● **Short exercise**:
Reproduce all the material exactly, minus any pictures it holds.

● **Recorded information**:
** Start **

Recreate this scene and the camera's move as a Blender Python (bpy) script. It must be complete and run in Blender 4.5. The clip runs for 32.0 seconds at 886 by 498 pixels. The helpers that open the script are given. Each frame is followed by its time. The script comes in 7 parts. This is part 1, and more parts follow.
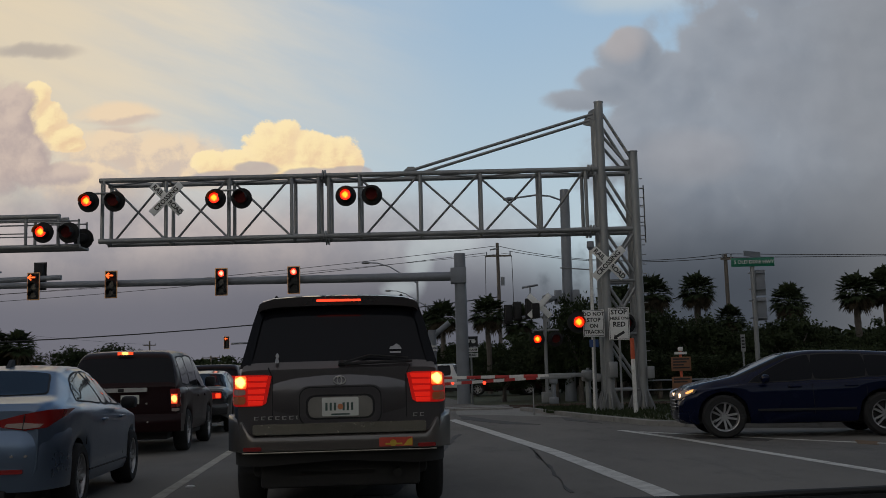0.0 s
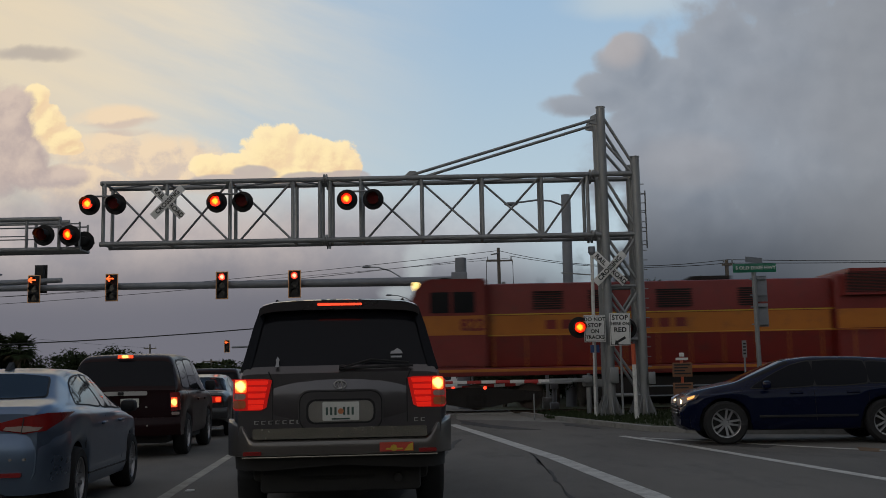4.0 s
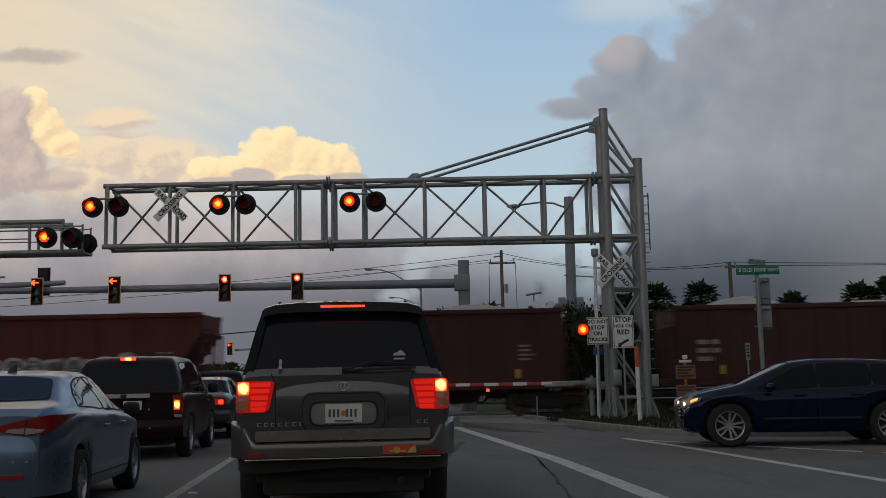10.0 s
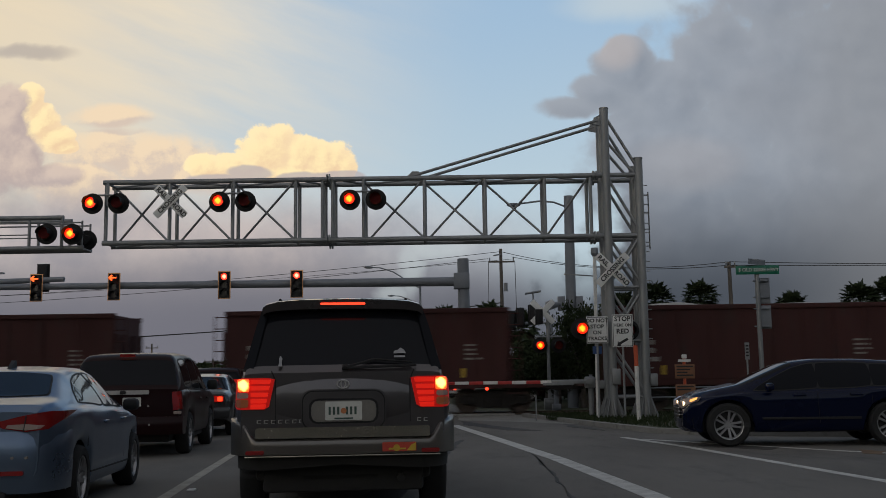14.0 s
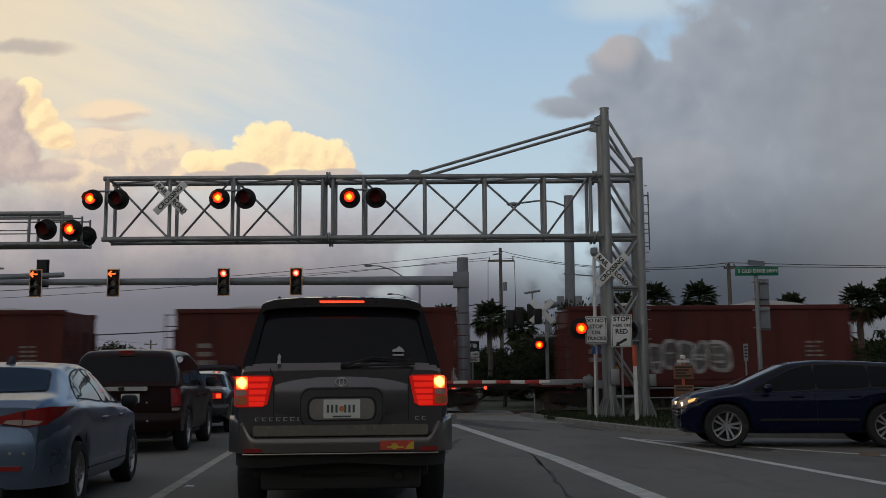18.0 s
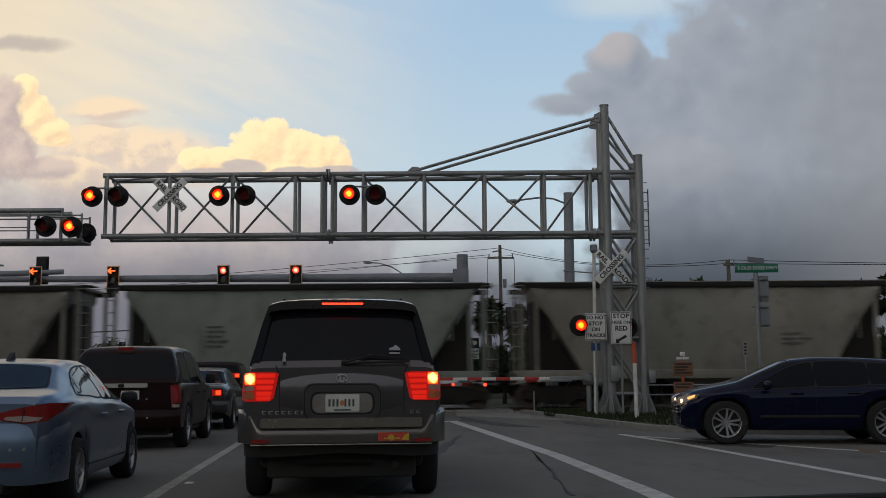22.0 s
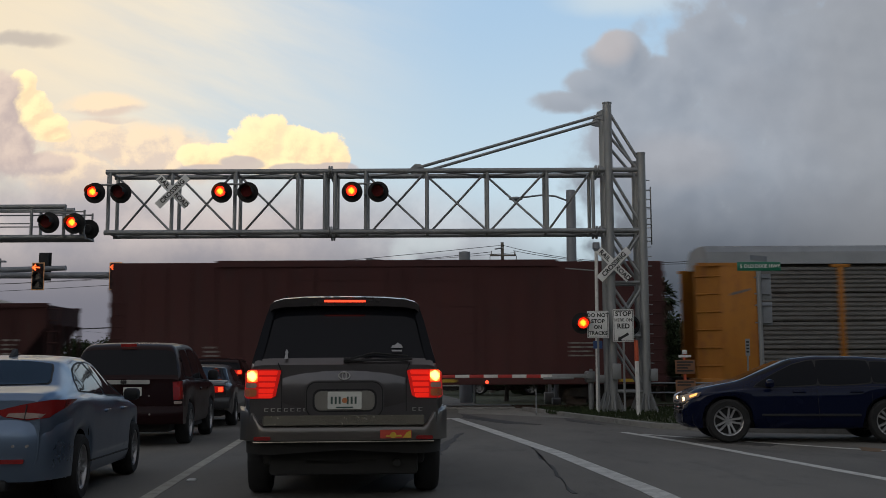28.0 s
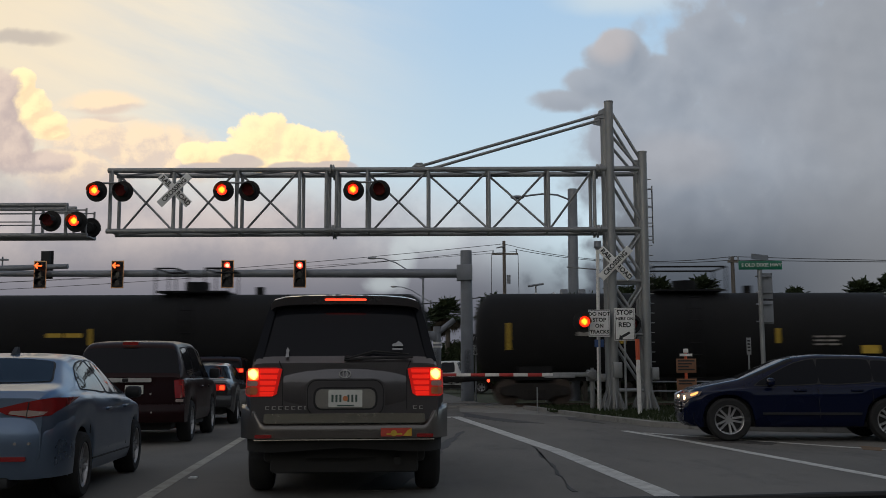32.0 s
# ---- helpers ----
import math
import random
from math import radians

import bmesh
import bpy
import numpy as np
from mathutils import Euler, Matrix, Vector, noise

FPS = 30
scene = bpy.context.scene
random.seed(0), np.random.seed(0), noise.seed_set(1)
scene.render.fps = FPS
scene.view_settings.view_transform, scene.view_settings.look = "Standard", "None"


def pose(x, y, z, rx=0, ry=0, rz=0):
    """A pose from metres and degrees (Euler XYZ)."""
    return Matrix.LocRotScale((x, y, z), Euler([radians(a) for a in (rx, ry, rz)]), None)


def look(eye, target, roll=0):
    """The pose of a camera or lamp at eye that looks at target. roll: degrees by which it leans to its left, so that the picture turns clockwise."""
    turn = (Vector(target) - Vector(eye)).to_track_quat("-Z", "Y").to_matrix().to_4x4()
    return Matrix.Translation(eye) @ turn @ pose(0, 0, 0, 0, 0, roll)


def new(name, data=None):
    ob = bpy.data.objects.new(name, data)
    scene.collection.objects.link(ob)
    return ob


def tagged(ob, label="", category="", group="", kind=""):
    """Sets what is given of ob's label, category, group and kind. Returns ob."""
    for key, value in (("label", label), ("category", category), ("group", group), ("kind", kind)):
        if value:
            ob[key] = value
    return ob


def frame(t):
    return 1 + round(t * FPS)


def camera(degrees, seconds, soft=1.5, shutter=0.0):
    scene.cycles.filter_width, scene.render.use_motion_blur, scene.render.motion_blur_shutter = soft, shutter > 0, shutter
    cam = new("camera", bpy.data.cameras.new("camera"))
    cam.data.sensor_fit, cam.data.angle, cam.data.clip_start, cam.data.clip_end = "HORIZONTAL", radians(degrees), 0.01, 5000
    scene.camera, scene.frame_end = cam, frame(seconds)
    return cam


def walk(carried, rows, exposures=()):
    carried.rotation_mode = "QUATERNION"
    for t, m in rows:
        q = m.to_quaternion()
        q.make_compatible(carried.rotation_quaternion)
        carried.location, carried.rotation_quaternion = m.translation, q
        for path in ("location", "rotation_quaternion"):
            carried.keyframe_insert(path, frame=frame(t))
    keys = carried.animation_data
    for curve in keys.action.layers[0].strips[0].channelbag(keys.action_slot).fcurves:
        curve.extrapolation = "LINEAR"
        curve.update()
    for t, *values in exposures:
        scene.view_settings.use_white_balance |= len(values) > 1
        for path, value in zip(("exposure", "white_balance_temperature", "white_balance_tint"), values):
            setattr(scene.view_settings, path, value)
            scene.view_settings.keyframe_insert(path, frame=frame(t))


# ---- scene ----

** End **

● **Expected answer**:
Recreate this scene and the camera's move as a Blender Python (bpy) script. It must be complete and run in Blender 4.5. The clip runs for 32.0 seconds at 886 by 498 pixels. The helpers that open the script are given. Each frame is followed by its time. The script comes in 7 parts. This is part 1, and more parts follow.
0.0 s
4.0 s
10.0 s
14.0 s
18.0 s
22.0 s
28.0 s
32.0 s
# ---- helpers ----
import math
import random
from math import radians

import bmesh
import bpy
import numpy as np
from mathutils import Euler, Matrix, Vector, noise

FPS = 30
scene = bpy.context.scene
random.seed(0), np.random.seed(0), noise.seed_set(1)
scene.render.fps = FPS
scene.view_settings.view_transform, scene.view_settings.look = "Standard", "None"


def pose(x, y, z, rx=0, ry=0, rz=0):
    """A pose from metres and degrees (Euler XYZ)."""
    return Matrix.LocRotScale((x, y, z), Euler([radians(a) for a in (rx, ry, rz)]), None)


def look(eye, target, roll=0):
    """The pose of a camera or lamp at eye that looks at target. roll: degrees by which it leans to its left, so that the picture turns clockwise."""
    turn = (Vector(target) - Vector(eye)).to_track_quat("-Z", "Y").to_matrix().to_4x4()
    return Matrix.Translation(eye) @ turn @ pose(0, 0, 0, 0, 0, roll)


def new(name, data=None):
    ob = bpy.data.objects.new(name, data)
    scene.collection.objects.link(ob)
    return ob


def tagged(ob, label="", category="", group="", kind=""):
    """Sets what is given of ob's label, category, group and kind. Returns ob."""
    for key, value in (("label", label), ("category", category), ("group", group), ("kind", kind)):
        if value:
            ob[key] = value
    return ob


def frame(t):
    return 1 + round(t * FPS)


def camera(degrees, seconds, soft=1.5, shutter=0.0):
    scene.cycles.filter_width, scene.render.use_motion_blur, scene.render.motion_blur_shutter = soft, shutter > 0, shutter
    cam = new("camera", bpy.data.cameras.new("camera"))
    cam.data.sensor_fit, cam.data.angle, cam.data.clip_start, cam.data.clip_end = "HORIZONTAL", radians(degrees), 0.01, 5000
    scene.camera, scene.frame_end = cam, frame(seconds)
    return cam


def walk(carried, rows, exposures=()):
    carried.rotation_mode = "QUATERNION"
    for t, m in rows:
        q = m.to_quaternion()
        q.make_compatible(carried.rotation_quaternion)
        carried.location, carried.rotation_quaternion = m.translation, q
        for path in ("location", "rotation_quaternion"):
            carried.keyframe_insert(path, frame=frame(t))
    keys = carried.animation_data
    for curve in keys.action.layers[0].strips[0].channelbag(keys.action_slot).fcurves:
        curve.extrapolation = "LINEAR"
        curve.update()
    for t, *values in exposures:
        scene.view_settings.use_white_balance |= len(values) > 1
        for path, value in zip(("exposure", "white_balance_temperature", "white_balance_tint"), values):
            setattr(scene.view_settings, path, value)
            scene.view_settings.keyframe_insert(path, frame=frame(t))


# ---- scene ----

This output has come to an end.